December 15, 1998, GPEM, Universitat Pompeu Fabra, Academic year 1998/99
1. Consider a game (N,v) such that
there exist non-negative numbers a_i, i=1,...,n
and a non-decreasing function f:R->R, such that
v(S)= f(\sum(a_i)) where the sum is taken over all
players in S.
1.1 Show that if f is convex, the core is non-empty.
1.2 Give an example in which the core is empty.
2. Consider the solution concept that assigns to every
game (N,v) the intersection of the prekernel and the core.
Consider the set of all games whose set of players is a
subset of a given set U.
2.1. Define additivity (for multi-valued solution concepts)

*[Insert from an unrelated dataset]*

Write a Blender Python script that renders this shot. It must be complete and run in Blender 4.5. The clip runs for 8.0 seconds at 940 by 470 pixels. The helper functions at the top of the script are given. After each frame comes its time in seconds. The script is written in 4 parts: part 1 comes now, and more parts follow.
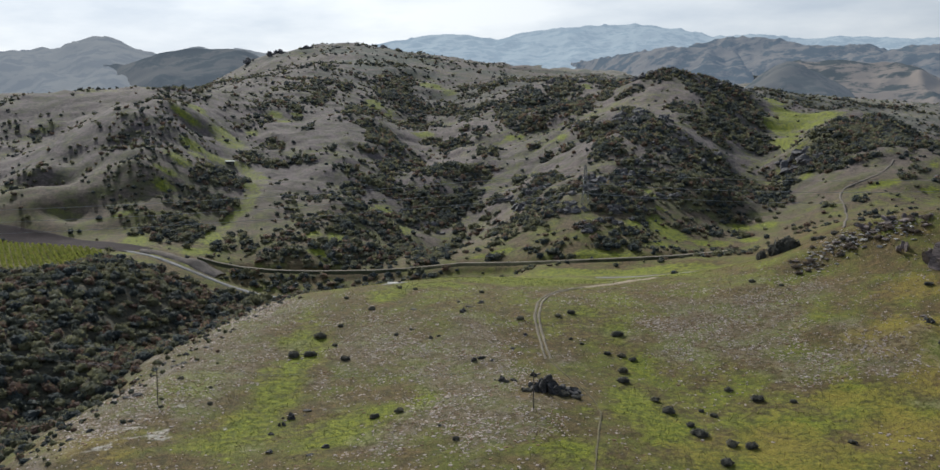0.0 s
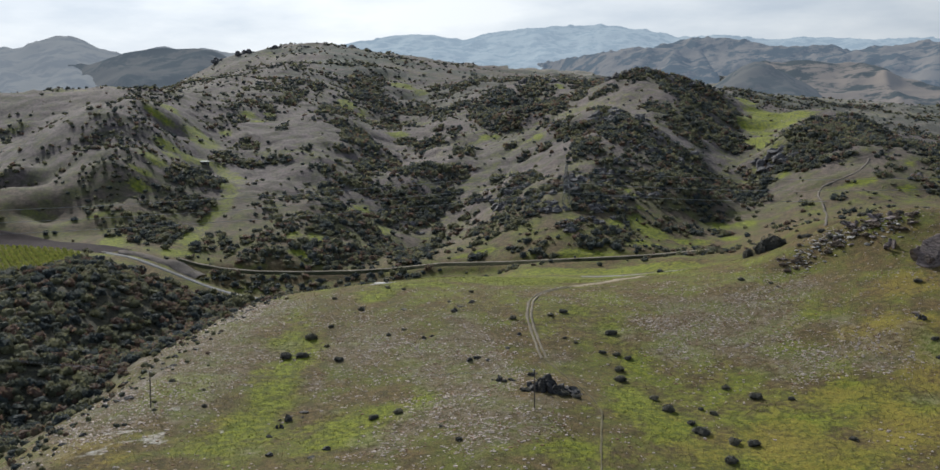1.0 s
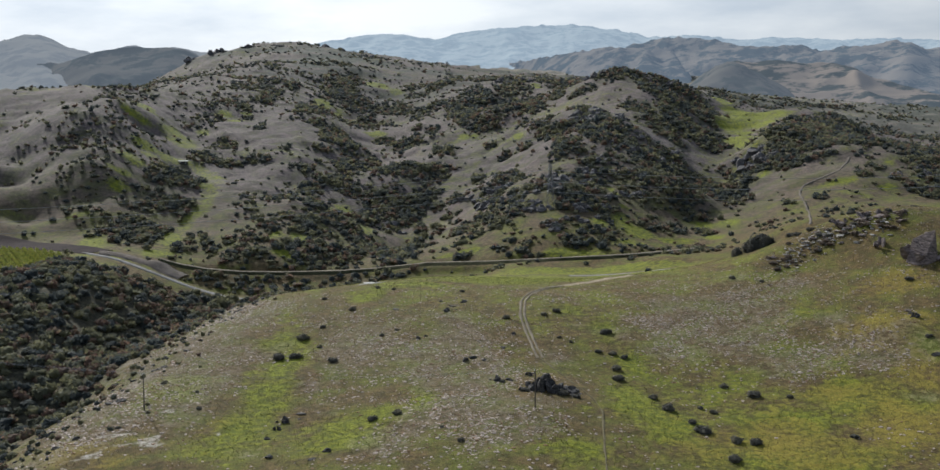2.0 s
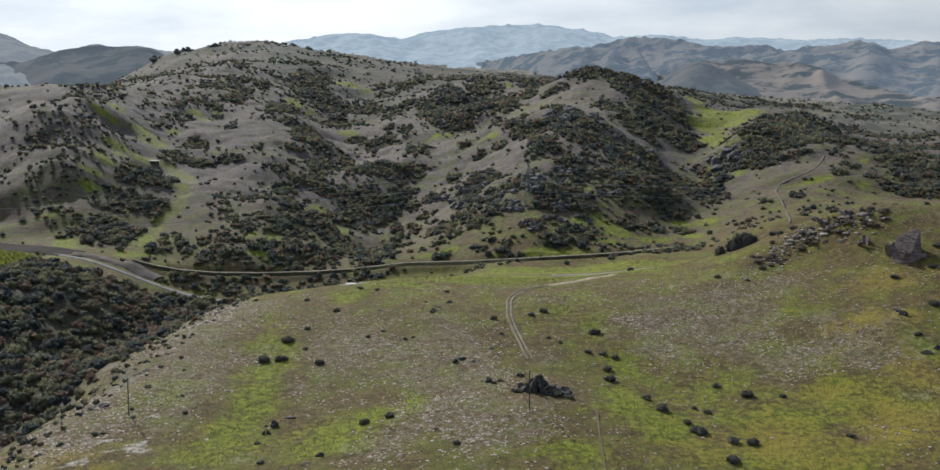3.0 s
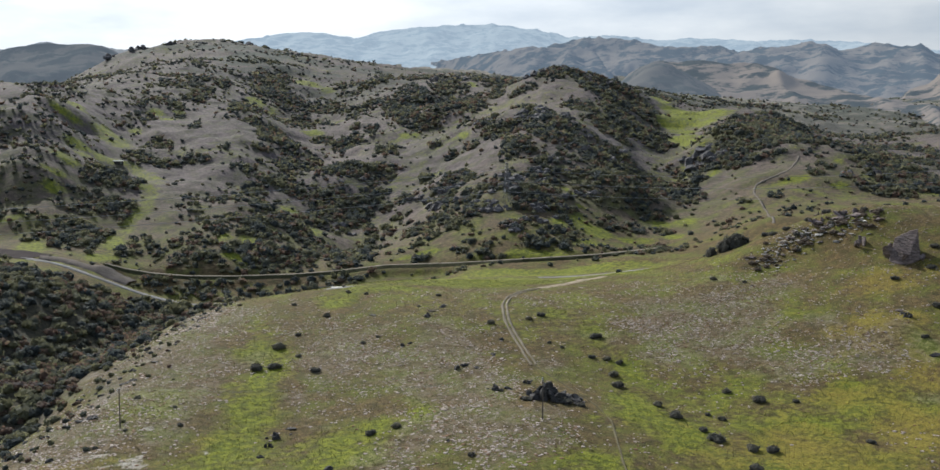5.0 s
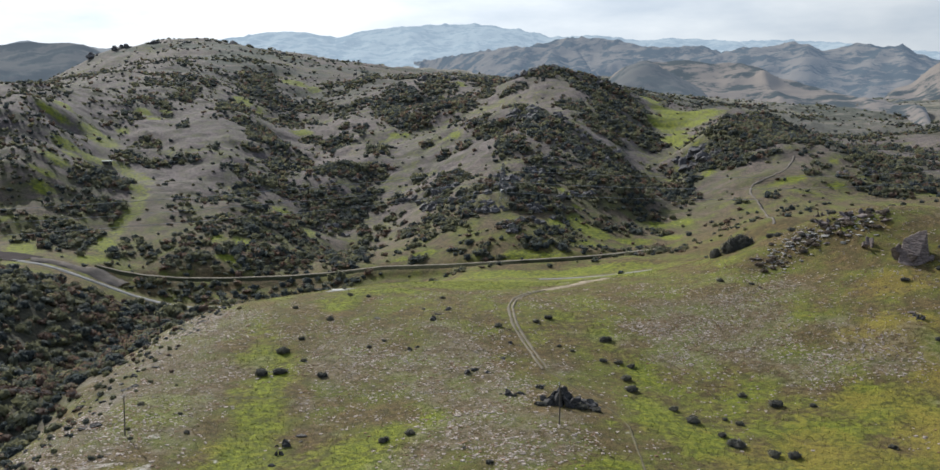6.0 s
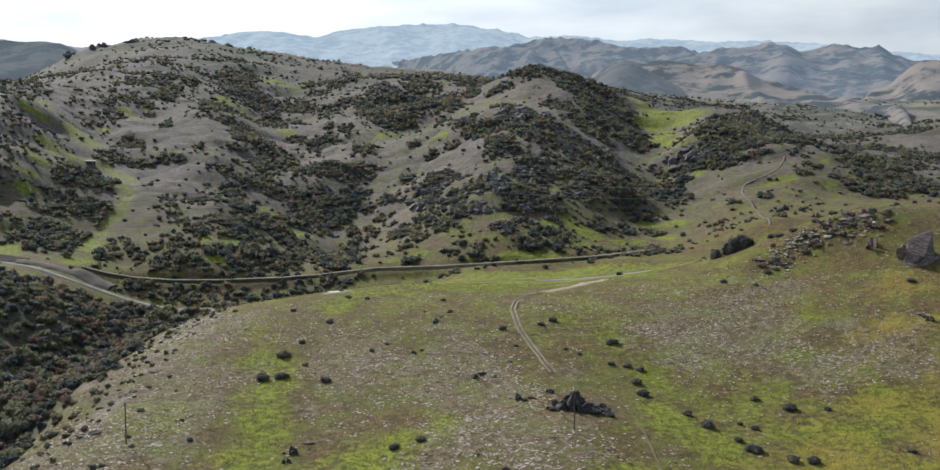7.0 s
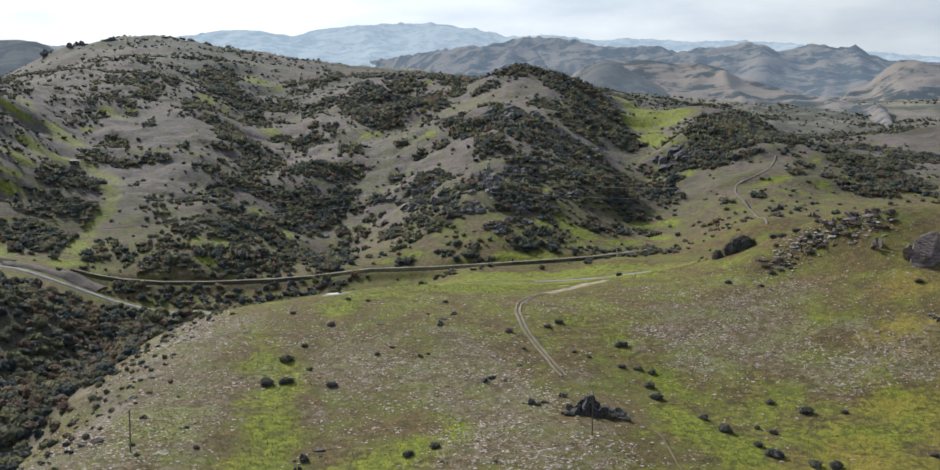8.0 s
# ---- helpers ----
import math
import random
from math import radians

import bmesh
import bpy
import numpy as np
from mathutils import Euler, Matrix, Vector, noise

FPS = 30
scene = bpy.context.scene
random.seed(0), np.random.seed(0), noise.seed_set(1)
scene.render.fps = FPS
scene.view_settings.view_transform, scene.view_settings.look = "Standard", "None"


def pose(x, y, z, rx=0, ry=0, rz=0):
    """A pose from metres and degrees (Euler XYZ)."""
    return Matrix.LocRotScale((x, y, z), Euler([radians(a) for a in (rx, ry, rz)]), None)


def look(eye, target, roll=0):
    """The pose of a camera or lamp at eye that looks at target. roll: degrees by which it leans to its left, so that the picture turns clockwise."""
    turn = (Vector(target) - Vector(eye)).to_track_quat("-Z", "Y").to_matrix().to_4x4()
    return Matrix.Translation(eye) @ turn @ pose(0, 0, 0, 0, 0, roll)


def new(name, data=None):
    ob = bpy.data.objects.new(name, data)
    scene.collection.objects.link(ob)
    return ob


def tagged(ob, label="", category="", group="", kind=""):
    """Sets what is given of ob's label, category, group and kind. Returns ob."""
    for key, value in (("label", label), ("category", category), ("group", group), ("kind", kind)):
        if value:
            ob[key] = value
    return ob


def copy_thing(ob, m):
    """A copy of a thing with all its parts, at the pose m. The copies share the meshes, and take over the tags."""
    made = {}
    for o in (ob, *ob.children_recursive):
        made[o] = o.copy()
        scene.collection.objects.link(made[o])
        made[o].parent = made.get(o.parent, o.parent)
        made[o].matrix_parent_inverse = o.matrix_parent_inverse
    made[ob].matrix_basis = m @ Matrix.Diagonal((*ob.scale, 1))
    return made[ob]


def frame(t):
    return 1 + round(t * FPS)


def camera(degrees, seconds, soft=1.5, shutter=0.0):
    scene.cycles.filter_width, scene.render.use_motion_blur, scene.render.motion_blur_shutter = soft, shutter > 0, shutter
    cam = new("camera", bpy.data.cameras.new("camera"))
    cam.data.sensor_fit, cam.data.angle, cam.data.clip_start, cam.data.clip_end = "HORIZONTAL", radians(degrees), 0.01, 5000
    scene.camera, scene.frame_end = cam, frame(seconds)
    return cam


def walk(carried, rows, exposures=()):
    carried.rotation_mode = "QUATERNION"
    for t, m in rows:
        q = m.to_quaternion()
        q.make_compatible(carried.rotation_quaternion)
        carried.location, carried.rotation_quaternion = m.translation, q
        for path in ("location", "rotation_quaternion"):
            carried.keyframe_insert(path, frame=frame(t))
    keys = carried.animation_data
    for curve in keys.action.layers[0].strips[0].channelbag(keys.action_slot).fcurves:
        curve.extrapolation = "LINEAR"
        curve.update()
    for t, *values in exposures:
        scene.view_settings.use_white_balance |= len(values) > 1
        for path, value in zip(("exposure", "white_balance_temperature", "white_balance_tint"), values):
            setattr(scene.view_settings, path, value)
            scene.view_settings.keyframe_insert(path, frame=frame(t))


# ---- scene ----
cam = camera(45.93, 8.0)
PATH = [
    (0, pose(0.00, 0.00, 70.00, 84.500, -0.000, 0.000)),
    (0.5, pose(-4.35, 0.99, 69.76, 84.514, 0.000, -0.918)),
    (1, pose(-8.36, 2.05, 69.45, 84.523, 0.069, -1.823)),
    (1.5, pose(-11.97, 2.93, 69.25, 84.522, 0.064, -2.550)),
    (3, pose(-21.58, 8.56, 68.76, 84.488, 0.113, -5.168)),
    (3.5, pose(-24.70, 10.61, 68.74, 84.478, 0.078, -5.984)),
    (4, pose(-27.79, 13.68, 68.57, 84.487, 0.068, -6.668)),
    (4.5, pose(-30.76, 16.48, 68.54, 84.494, 0.063, -7.185)),
    (6, pose(-40.82, 25.95, 68.60, 84.474, 0.015, -8.656)),
    (6.5, pose(-44.12, 29.38, 68.39, 84.489, -0.010, -9.195)),
    (7, pose(-47.71, 33.03, 68.31, 84.483, -0.038, -9.883)),
    (7.5, pose(-51.24, 36.51, 68.25, 84.470, -0.035, -10.524)),
    (8, pose(-54.94, 40.20, 68.17, 84.456, -0.049, -11.125)),
]
walk(cam, PATH, exposures=[(0, 0.20, 5980, 8), (3.5, 0.32, 5980, 8), (8, 0.53, 5980, 8)])

# ---- sky and sun ----
SUN_TURN, SUN_RISE = -24.0, 32.5  # degrees from the view's first direction, and above the horizon
world = bpy.data.worlds.new("sky")
scene.world = world
world.use_nodes = True
wn, wl = world.node_tree.nodes, world.node_tree.links
wn.clear()
sky = wn.new("ShaderNodeTexSky")
sky.sky_type, sky.sun_disc = "NISHITA", False
sky.sun_elevation, sky.sun_rotation = radians(SUN_RISE), radians(SUN_TURN)
sky.air_density, sky.dust_density = 1.0, 2.5
sky_bg = wn.new("ShaderNodeBackground")
sky_bg.inputs["Strength"].default_value = 0.10
wl.new(sky.outputs["Color"], sky_bg.inputs["Color"])
where = wn.new("ShaderNodeTexCoord")
flat = wn.new("ShaderNodeMapping")
flat.inputs["Scale"].default_value = (1.6, 1.6, 6.0)
wl.new(where.outputs["Generated"], flat.inputs["Vector"])
cloud = wn.new("ShaderNodeTexNoise")
cloud.inputs["Scale"].default_value, cloud.inputs["Detail"].default_value, cloud.inputs["Roughness"].default_value = 2.2, 7.0, 0.55
wl.new(flat.outputs["Vector"], cloud.inputs["Vector"])
shape = wn.new("ShaderNodeValToRGB")
shape.color_ramp.elements[0].position, shape.color_ramp.elements[1].position = 0.34, 0.62
shape.color_ramp.elements[0].color, shape.color_ramp.elements[1].color = (0.56, 0.63, 0.72, 1), (1.0, 1.0, 0.99, 1)
wl.new(cloud.outputs["Fac"], shape.inputs["Fac"])
# the cloud is brightest round the sun and greyer away from it
sunward = wn.new("ShaderNodeVectorMath")
sunward.operation = "DOT_PRODUCT"
sunward.inputs[1].default_value = (math.sin(radians(SUN_TURN)) * math.cos(radians(SUN_RISE)), math.cos(radians(SUN_TURN)) * math.cos(radians(SUN_RISE)), math.sin(radians(SUN_RISE)))
wl.new(where.outputs["Generated"], sunward.inputs[0])
silver = wn.new("ShaderNodeMapRange")
silver.inputs["From Min"].default_value, silver.inputs["From Max"].default_value = 0.55, 0.92
silver.inputs["To Min"].default_value, silver.inputs["To Max"].default_value = 0.66, 1.10
wl.new(sunward.outputs["Value"], silver.inputs["Value"])
cloud_bg = wn.new("ShaderNodeBackground")
cloud_bg.inputs["Strength"].default_value = 0.85
lit_cloud = wn.new("ShaderNodeVectorMath")
lit_cloud.operation = "SCALE"
wl.new(shape.outputs["Color"], lit_cloud.inputs[0])
wl.new(silver.outputs["Result"], lit_cloud.inputs["Scale"])
wl.new(lit_cloud.outputs["Vector"], cloud_bg.inputs["Color"])
cover = wn.new("ShaderNodeMixShader")
# the cloud lies in a bank round the horizon and thins to open sky overhead
split = wn.new("ShaderNodeSeparateXYZ")
wl.new(where.outputs["Generated"], split.inputs["Vector"])
bank = wn.new("ShaderNodeMapRange")
bank.inputs["From Min"].default_value, bank.inputs["From Max"].default_value = 0.14, 0.50
bank.inputs["To Min"].default_value, bank.inputs["To Max"].default_value = 0.92, 0.22
wl.new(split.outputs["Z"], bank.inputs["Value"])
wl.new(bank.outputs["Result"], cover.inputs["Fac"])
wl.new(sky_bg.outputs["Background"], cover.inputs[1])
wl.new(cloud_bg.outputs["Background"], cover.inputs[2])
out = wn.new("ShaderNodeOutputWorld")
wl.new(cover.outputs["Shader"], out.inputs["Surface"])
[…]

For what cardinaties of U the above mentioned solution
is additive? Define the reduced game property and its
converse. For what cardinaties of U the above mentioned
solution satisfies these properties?
2.2. Give an axiomatic characterization of the above
mentioned solution that employs the reduced game property
and its converse. You may cite theorems studied in class
in your proofs as long as the theorems are stated clearly.
3. Consider bankruptcy rules that are defined for a domain
of all problems where the set of creditors is a subset of
a given finite set U.
For any problem (E,d) let (E,d)^i be (E',d') where
E' = Max{0,E-d_i} and d' = d|N\{i}.
In words, (E,d)^i is the problem that the creditors different
from i will face if i were payed in full and leave.
3.1 Show that there exists a unique solution concept f that
satisfies: f_i[E,d]-f_i[(E,d)^j] = f_j[E,d]-f_j[(E,d)^i]
for all i and j in (E,d), for all (E,d) with at least two
creditors.
3.2 What this solution concept assigns to the three examples
from the Talmud discussed in Aumann and Maschler (1985)?